1. Field of the Invention
The invention is directed to a heat exchange apparatus and a method for cooling various gaseous substances, and particularly to the indirect evaporative cooling of air.
Presently, refrigeration machines are predominantly used for air cooling. Although generally effective in cooling air, such machines consume considerable amounts of energy, have a complicated design, and can be unreliable.
As an alternative to refrigeration machines, methods for evaporative cooling of air have been proposed. Evaporative cooling takes advantage of the natural non-equilibrium of ambient air. The psychrometric difference of air temperatures is used as the source for air cooling, i.e., the difference between the dry bulb temperature and the wet bulb temperature.
For evaporative air cooling, air unsaturated with water vapor is contacted with water. This causes some of the water to evaporate into the air where heat is transferred from the air to the evaporating water. This heat is then returned to the air as latent heat of vaporization. This results in the air temperature being reduced. Theoretically, the temperature can be reduced to the wet bulb temperature of the ambient air.
Although evaporative cooling can be effective in some circumstances, the method of evaporative air cooling has a number of serious drawbacks. One important drawback is the narrow limit of the cooling operation (the wet bulb temperature of the ambient air). Moreover, in evaporative air cooling the ambient air becomes humidified when contacting the water. However, the air's heat content does not vary. In other words, the process of evaporative cooling yields no actual refrigeration, as evident heat is merely converted into latent heat, i.e. the enthalpy of the air remains constant. Hence, air thus humidified and cooled has little value for utilization in air conditioning units.
The process of evaporative air cooling may be feasible in limited climatic zones where the exceedingly low moisture content of ambient air, and its humidification in the process of evaporative cooling, would not cause substantial humidification of air. However, even some humidification may adversely affect the cooling properties of such air when used in air conditioning systems.
A method for indirect evaporative cooling has been proposed as described in USSR Author's Certificate Number 615319, the disclosure of which is hereby incorporated by reference.
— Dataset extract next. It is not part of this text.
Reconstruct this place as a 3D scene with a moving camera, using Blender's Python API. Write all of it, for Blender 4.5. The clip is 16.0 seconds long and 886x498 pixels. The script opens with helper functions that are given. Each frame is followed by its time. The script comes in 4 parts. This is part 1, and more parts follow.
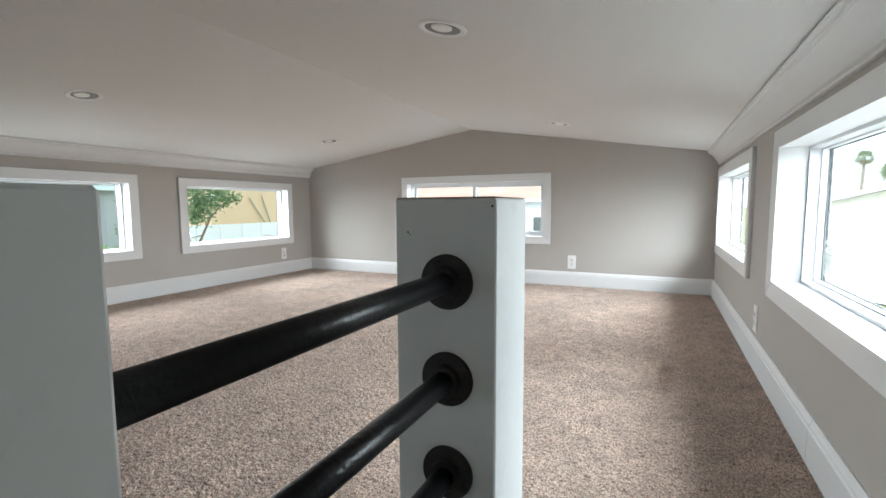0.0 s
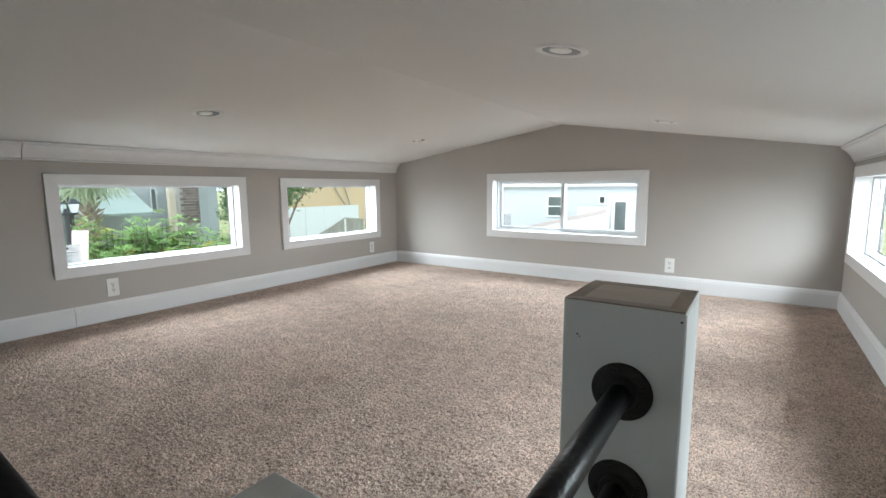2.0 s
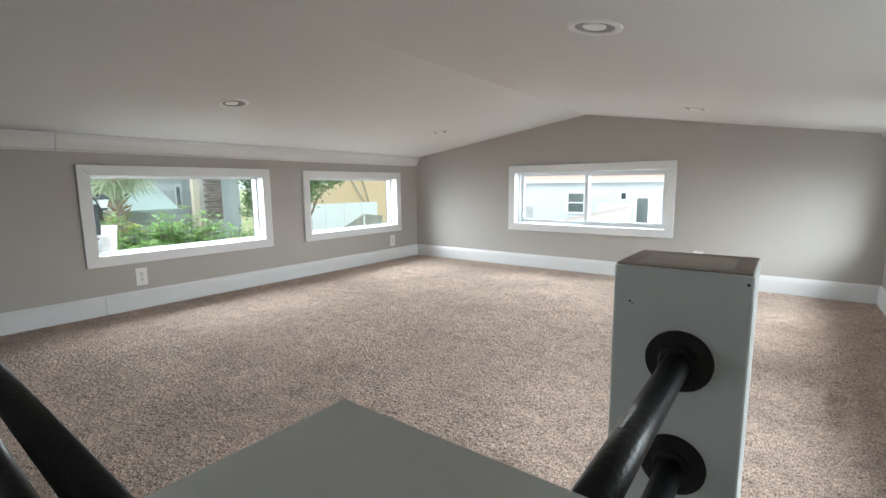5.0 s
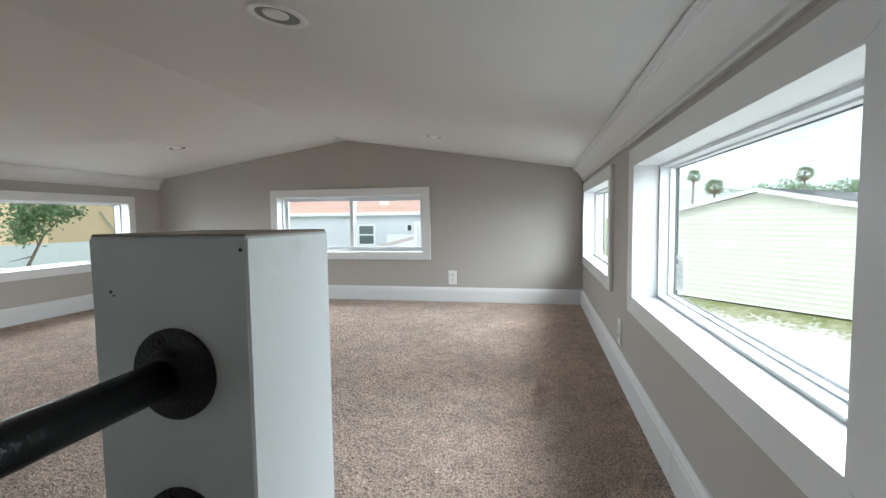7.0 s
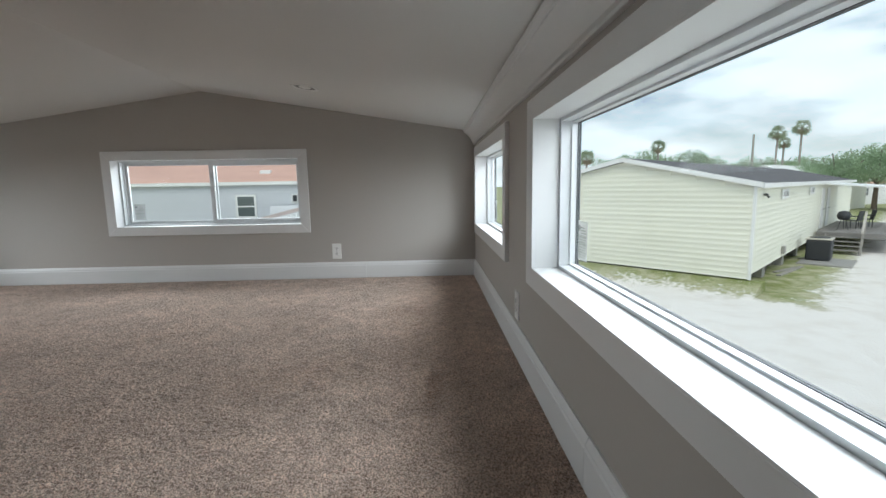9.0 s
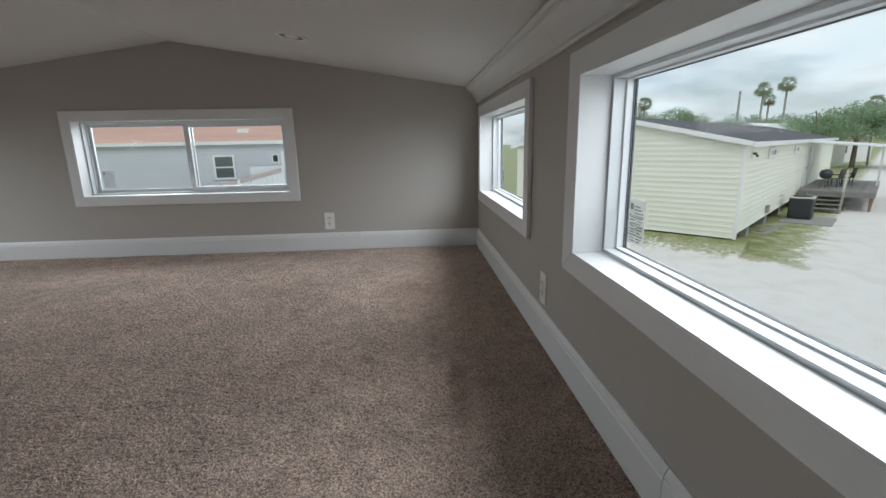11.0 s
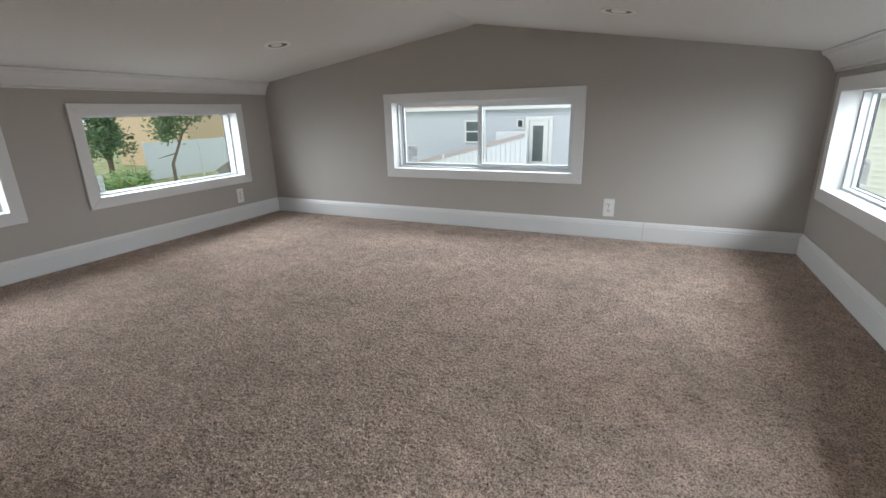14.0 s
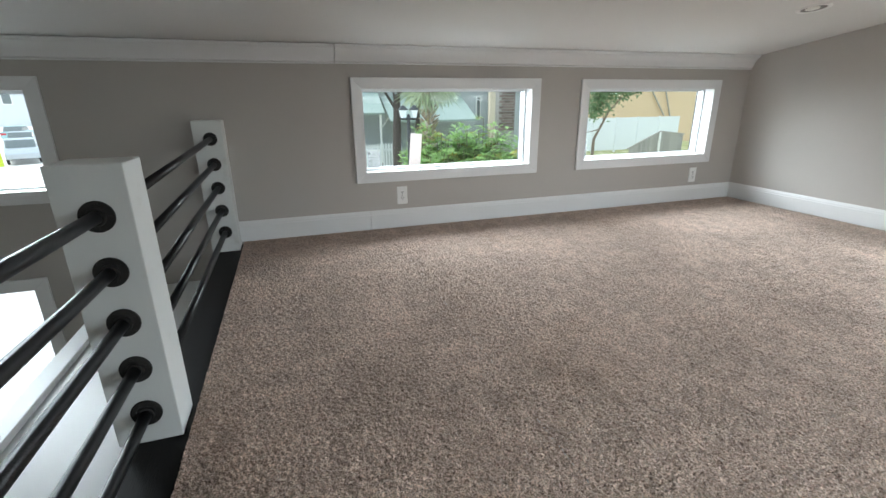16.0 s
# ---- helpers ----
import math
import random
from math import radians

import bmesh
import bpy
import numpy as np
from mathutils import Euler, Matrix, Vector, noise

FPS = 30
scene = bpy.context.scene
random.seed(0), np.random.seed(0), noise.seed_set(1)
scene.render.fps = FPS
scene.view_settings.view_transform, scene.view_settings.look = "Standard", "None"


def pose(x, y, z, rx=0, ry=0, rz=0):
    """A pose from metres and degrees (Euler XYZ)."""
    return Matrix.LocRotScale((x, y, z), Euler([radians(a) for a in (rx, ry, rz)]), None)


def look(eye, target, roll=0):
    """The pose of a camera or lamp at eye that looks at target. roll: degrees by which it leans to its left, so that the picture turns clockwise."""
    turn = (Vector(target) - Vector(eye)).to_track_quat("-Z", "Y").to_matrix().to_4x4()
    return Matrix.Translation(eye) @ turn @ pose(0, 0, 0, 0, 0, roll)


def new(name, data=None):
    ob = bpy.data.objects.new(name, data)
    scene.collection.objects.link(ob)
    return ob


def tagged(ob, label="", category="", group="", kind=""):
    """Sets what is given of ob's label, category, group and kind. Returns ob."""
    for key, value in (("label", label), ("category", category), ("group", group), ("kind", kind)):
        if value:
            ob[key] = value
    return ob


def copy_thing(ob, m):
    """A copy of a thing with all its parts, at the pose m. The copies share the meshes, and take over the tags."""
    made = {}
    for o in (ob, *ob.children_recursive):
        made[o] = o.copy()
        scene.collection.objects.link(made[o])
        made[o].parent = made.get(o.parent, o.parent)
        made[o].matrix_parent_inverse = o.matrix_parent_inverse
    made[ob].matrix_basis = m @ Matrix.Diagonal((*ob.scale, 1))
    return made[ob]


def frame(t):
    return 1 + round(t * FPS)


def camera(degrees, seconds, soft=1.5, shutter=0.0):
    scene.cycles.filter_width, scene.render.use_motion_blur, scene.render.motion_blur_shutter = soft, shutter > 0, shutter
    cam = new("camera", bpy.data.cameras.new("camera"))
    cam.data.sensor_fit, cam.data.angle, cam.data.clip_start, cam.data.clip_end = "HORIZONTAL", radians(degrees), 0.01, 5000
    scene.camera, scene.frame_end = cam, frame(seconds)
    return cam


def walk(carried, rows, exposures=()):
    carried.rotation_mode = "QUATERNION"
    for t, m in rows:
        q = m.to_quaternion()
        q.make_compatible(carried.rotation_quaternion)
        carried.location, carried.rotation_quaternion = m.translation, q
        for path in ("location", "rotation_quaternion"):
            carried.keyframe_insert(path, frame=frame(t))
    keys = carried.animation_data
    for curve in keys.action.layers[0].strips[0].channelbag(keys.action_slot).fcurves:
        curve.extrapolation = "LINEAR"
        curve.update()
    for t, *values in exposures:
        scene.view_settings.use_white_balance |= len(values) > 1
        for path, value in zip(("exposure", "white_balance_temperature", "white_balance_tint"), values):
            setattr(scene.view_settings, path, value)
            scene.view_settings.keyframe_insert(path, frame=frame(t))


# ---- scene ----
cam = camera(88.6, 16.0)
PATH = [
    (0, (0.124, -0.022, 0.71), (-0.733, 1.775, 0.523), -0.3),
    (0.5, (0.091, -0.034, 0.791), (-0.893, 1.693, 0.574), -0.2),
    (1, (0.069, -0.033, 0.841), (-0.968, 1.659, 0.595), -0.3),
    (1.5, (0.034, -0.036, 0.856), (-1.042, 1.632, 0.599), -0.3),
    (2, (0.001, -0.059, 0.863), (-1.126, 1.572, 0.597), -0.4),
    (2.5, (-0.025, -0.073, 0.851), (-1.222, 1.507, 0.59), -0.4),
    (3, (-0.05, -0.094, 0.846), (-1.314, 1.434, 0.588), -0.4),
    (3.2, (-0.077, -0.115, 0.851), (-1.363, 1.396, 0.595), -0.4),
    (5.5, (0.008, -0.029, 0.806), (-1.078, 1.626, 0.521), -0.5),
    (6, (0.069, 0.015, 0.796), (-0.793, 1.803, 0.552), -0.4),
    (6.5, (0.118, 0.084, 0.769), (-0.503, 1.977, 0.586), -0.6),
    (7, (0.156, 0.205, 0.732), (-0.25, 2.158, 0.595), -0.7),
    (7.5, (0.181, 0.296, 0.784), (-0.055, 2.278, 0.656), -1.0),
    (8, (0.188, 0.348, 0.751), (0.069, 2.338, 0.59), -1.0),
    (8.5, (0.167, 0.412, 0.704), (0.156, 2.402, 0.496), -1.0),
    (9, (0.164, 0.516, 0.706), (0.222, 2.496, 0.431), -1.0),
    (11.5, (0.035, 0.798, 0.76), (0.158, 2.734, 0.27), -1.1),
    (12, (0.064, 0.86, 0.784), (0.142, 2.785, 0.25), -1.1),
    (12.5, (0.051, 0.946, 0.811), (0.031, 2.863, 0.241), -1.4),
    (13, (-0.007, 0.976, 0.82), (-0.213, 2.876, 0.232), -1.4),
    (13.5, (-0.161, 0.9, 0.849), (-0.639, 2.754, 0.27), -1.4),
    (14, (-0.319, 0.845, 0.862), (-1.124, 2.581, 0.284), -1.4),
    (14.5, (-0.392, 0.769, 0.855), (-1.544, 2.3, 0.284), -1.1),
    (15, (-0.471, 0.645, 0.853), (-1.911, 1.906, 0.274), -0.7),
    (15.5, (-0.516, 0.525, 0.863), (-2.177, 1.46, 0.256), -0.3),
    (16, (-0.55, 0.453, 0.835), (-2.355, 1.044, 0.208), -0.5),
]
walk(cam, [(t, look(eye, target, roll)) for t, eye, target, roll in PATH],
     exposures=[(0, 0.58, 6380, 11), (1, 0.50, 6380, 11), (3, 0.52, 6380, 11), (5.5, 0.58, 6380, 10), (7, 0.14, 6330, 10), (8, -0.18, 6330, 11), (9, -0.58, 6480, 12), (11.5, -0.85, 6480, 14),
                (13, -0.90, 6580, 17), (13.5, -0.55, 6530, 16), (14.5, -0.12, 6380, 11), (15.5, 0.26, 6330, 10), (16, 0.42, 6330, 10)])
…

According to the proposed evaporative cooling method, air is cooled when contacting a heat exchange surface having an opposite side that is moistened with water. Directed over the moistened side of the heat exchange surface is a stream of ambient air. While passing over the moistened side, the ambient air becomes humidified and cooled to approach the wet bulb temperature by the process of evaporative cooling. This process allows the heat exchange surface from which moisture evaporates into the ambient air to be cooled and leads to the cooling of air contacting the opposite side of the heat exchange surface, i.e. the air on the dry side of the heat exchange surface is indirectly cooled.
The method of indirect evaporative cooling also utilizes the natural imbalance of atmospheric air, i.e., the psychrometric temperature difference. As previously described, a limitation of evaporative cooling is that the extent of cooling is limited to the wet bulb temperature of ambient air. In practice, this limitation is even greater with indirect cooling because of the thermal resistance of the heat exchange surface. In addition, the effectiveness of the air cooling is limited due to the low intensity of heat transfer processes between heat exchanging flows of air.
Another method for indirect evaporative cooling has been proposed in U.S. Pat. No. 4,002,040. According to this method, a stream of ambient air is directed through a first group of channels, the walls of which are wetted. As the air passes through these channels, water from the walls is evaporated into the air, causing the air to become humidified and causing the temperature of the channel walls to decrease. Another group of channels are situated against the walls of the first group of channels so that the two sets of channels are in thermal communication. Through the second group of channels, a second stream of air is directed. Since the walls of the second channel are in thermal communication with the walls of the first channels, the second stream of air directed through the second channels is indirectly cooled due to the evaporation occurring in the first channels. As previously described, a limitation to this type of indirect evaporative cooling is the wet bulb temperature of ambient air. Moreover, the degree of cooling is further limited on account of the thermal resistance of the channel walls.
2. Description of the Background Art.
As previously described, USSR Author's Certificate Number 615319 and U.S. Pat. No. 4,002,040 describe methods for indirect evaporative cooling.